## begin Given data
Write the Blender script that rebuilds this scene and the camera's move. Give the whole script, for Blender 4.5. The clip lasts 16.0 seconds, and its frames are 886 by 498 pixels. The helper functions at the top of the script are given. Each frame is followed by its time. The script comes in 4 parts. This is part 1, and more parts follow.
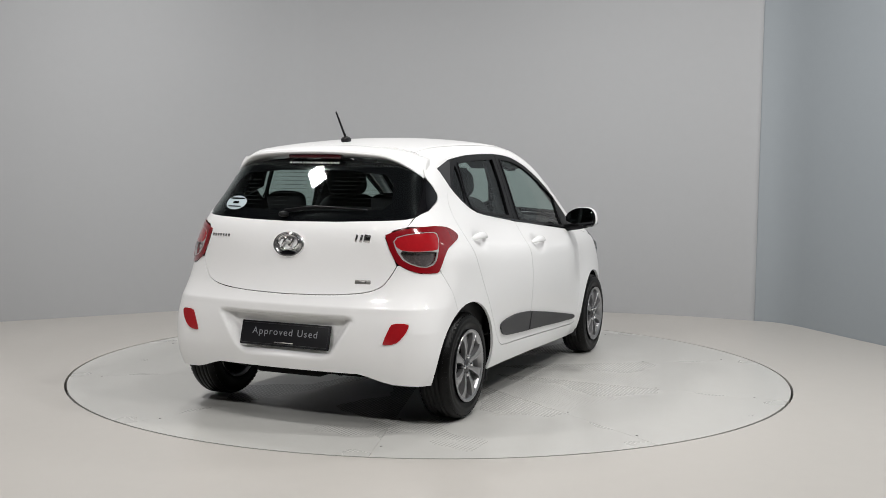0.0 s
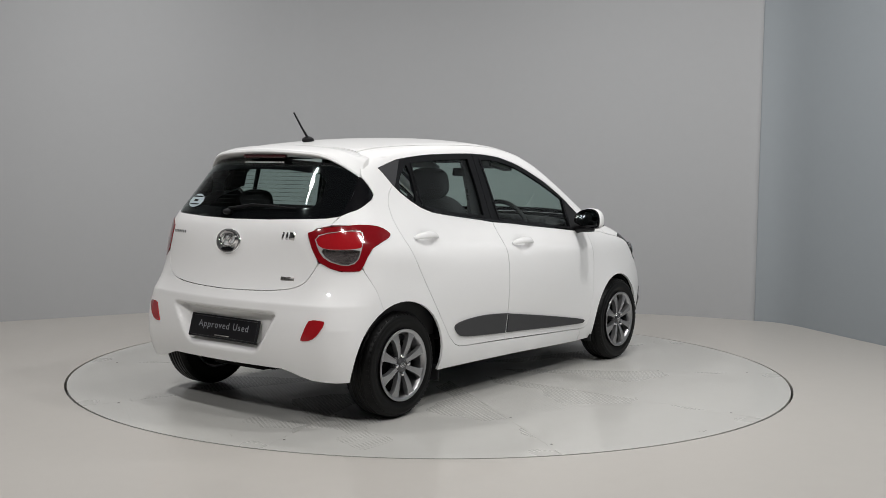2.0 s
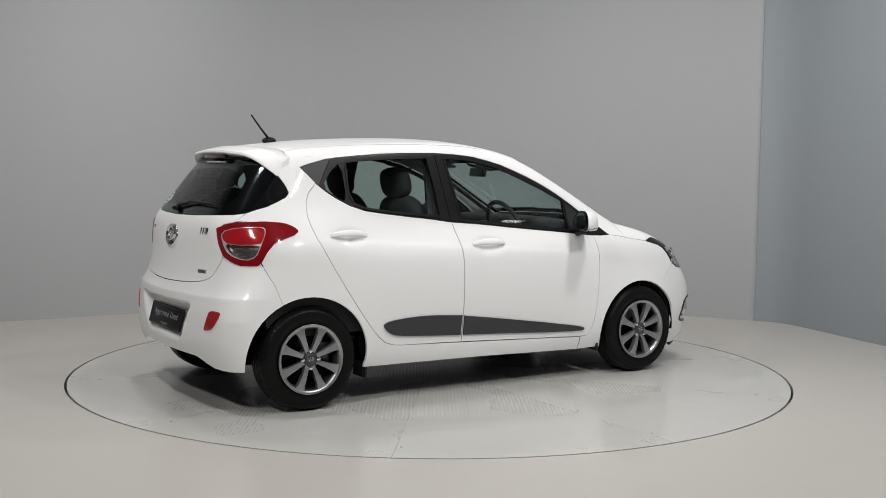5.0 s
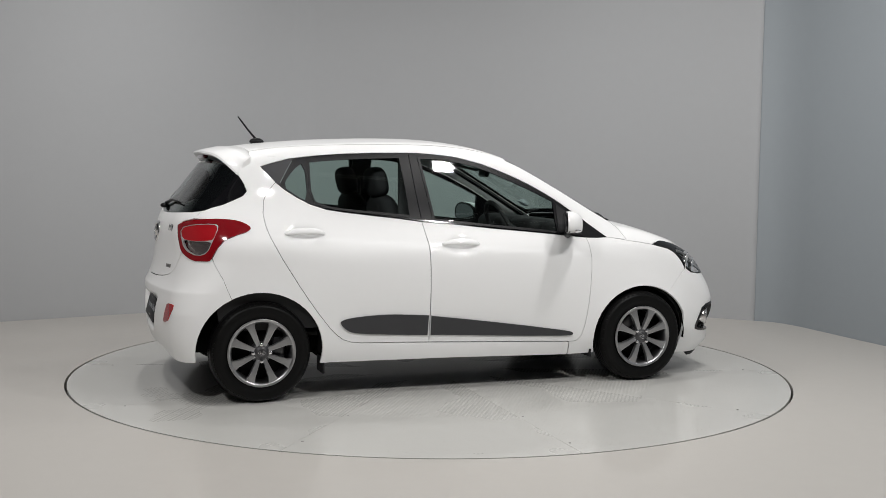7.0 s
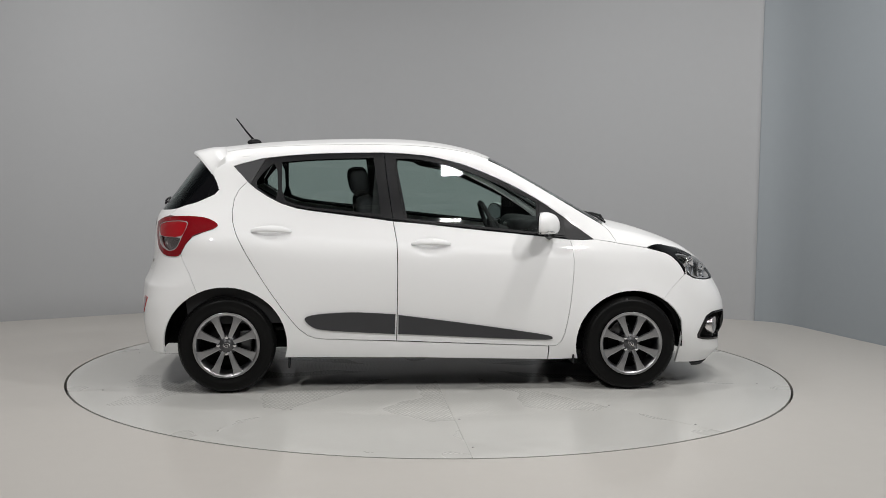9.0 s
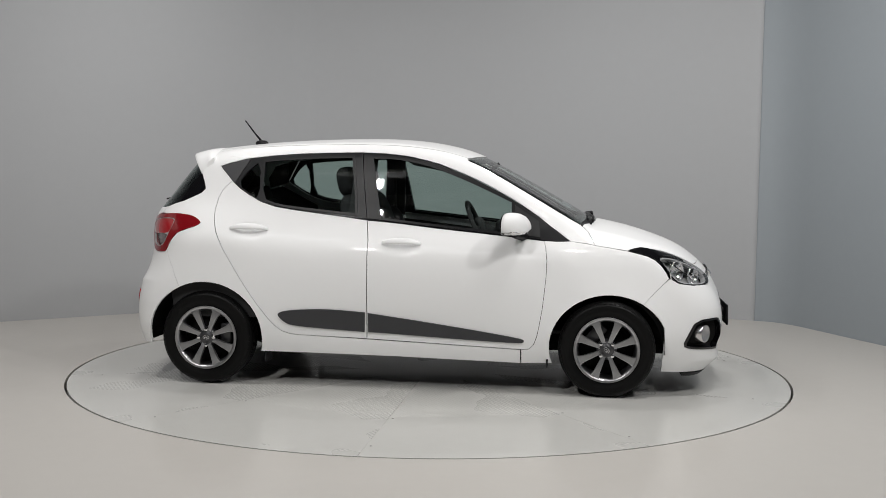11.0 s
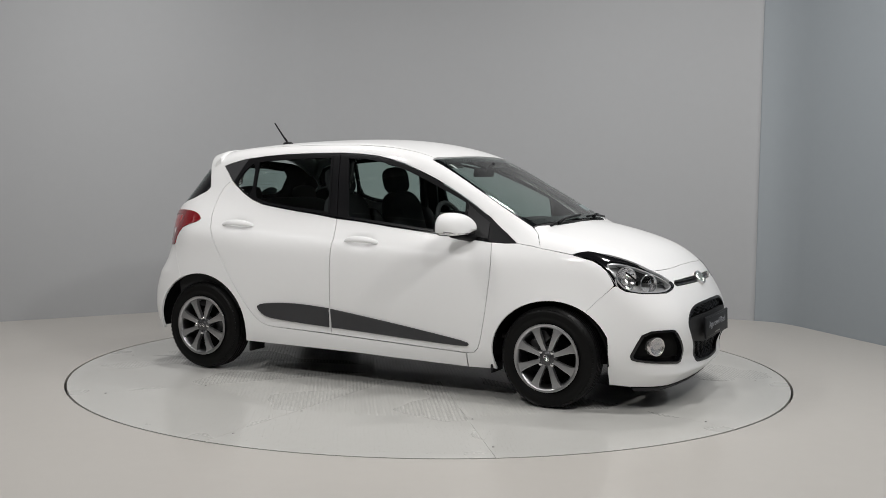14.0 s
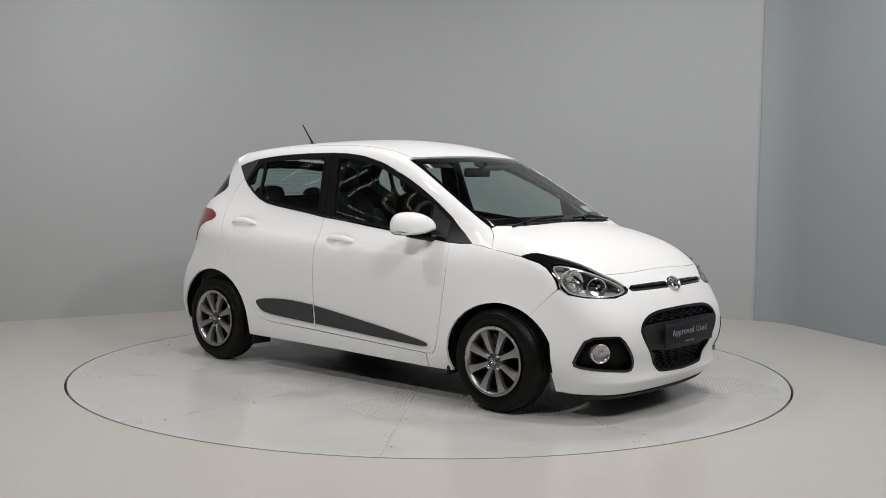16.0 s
## end Given data
_Instruction_
Give all the lines above again, character for character, without pictures.

_Exercise solution_
Write the Blender script that rebuilds this scene and the camera's move. Give the whole script, for Blender 4.5. The clip lasts 16.0 seconds, and its frames are 886 by 498 pixels. The helper functions at the top of the script are given. Each frame is followed by its time. The script comes in 4 parts. This is part 1, and more parts follow.
0.0 s
2.0 s
5.0 s
7.0 s
9.0 s
11.0 s
14.0 s
16.0 s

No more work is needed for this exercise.